[START]

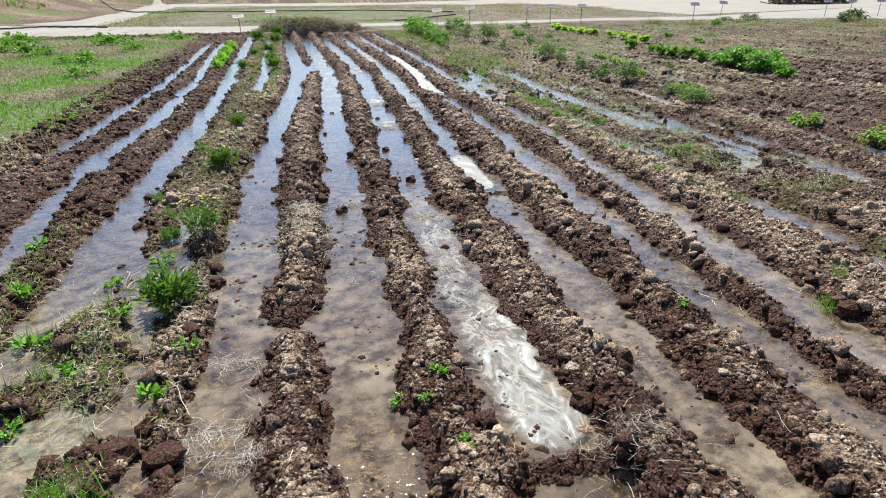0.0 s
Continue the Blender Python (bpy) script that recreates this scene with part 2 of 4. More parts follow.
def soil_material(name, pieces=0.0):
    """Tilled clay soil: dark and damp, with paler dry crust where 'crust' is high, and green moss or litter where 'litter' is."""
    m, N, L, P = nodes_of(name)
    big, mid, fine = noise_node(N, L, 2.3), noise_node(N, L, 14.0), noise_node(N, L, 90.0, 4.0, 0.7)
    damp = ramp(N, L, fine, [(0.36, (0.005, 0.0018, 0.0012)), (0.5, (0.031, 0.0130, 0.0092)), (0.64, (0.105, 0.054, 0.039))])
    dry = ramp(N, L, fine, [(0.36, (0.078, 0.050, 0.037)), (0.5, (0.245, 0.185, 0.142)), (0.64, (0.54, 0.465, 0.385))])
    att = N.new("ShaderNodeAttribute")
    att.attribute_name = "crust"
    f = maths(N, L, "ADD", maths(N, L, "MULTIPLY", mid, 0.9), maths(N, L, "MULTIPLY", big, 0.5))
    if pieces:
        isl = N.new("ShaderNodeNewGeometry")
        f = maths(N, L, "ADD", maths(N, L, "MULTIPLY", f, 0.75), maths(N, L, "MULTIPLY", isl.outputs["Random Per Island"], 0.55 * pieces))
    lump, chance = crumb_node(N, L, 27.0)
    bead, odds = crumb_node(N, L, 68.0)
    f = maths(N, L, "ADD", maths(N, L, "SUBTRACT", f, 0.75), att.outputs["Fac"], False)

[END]

# Instructions to follow
Could you repeat all of the material exactly? Pictures should not be copied.

# Written answer
0.0 s
Continue the Blender Python (bpy) script that recreates this scene with part 2 of 4. More parts follow.
def soil_material(name, pieces=0.0):
    """Tilled clay soil: dark and damp, with paler dry crust where 'crust' is high, and green moss or litter where 'litter' is."""
    m, N, L, P = nodes_of(name)
    big, mid, fine = noise_node(N, L, 2.3), noise_node(N, L, 14.0), noise_node(N, L, 90.0, 4.0, 0.7)
    damp = ramp(N, L, fine, [(0.36, (0.005, 0.0018, 0.0012)), (0.5, (0.031, 0.0130, 0.0092)), (0.64, (0.105, 0.054, 0.039))])
    dry = ramp(N, L, fine, [(0.36, (0.078, 0.050, 0.037)), (0.5, (0.245, 0.185, 0.142)), (0.64, (0.54, 0.465, 0.385))])
    att = N.new("ShaderNodeAttribute")
    att.attribute_name = "crust"
    f = maths(N, L, "ADD", maths(N, L, "MULTIPLY", mid, 0.9), maths(N, L, "MULTIPLY", big, 0.5))
    if pieces:
        isl = N.new("ShaderNodeNewGeometry")
        f = maths(N, L, "ADD", maths(N, L, "MULTIPLY", f, 0.75), maths(N, L, "MULTIPLY", isl.outputs["Random Per Island"], 0.55 * pieces))
    lump, chance = crumb_node(N, L, 27.0)
    bead, odds = crumb_node(N, L, 68.0)
    f = maths(N, L, "ADD", maths(N, L, "SUBTRACT", f, 0.75), att.outputs["Fac"], False)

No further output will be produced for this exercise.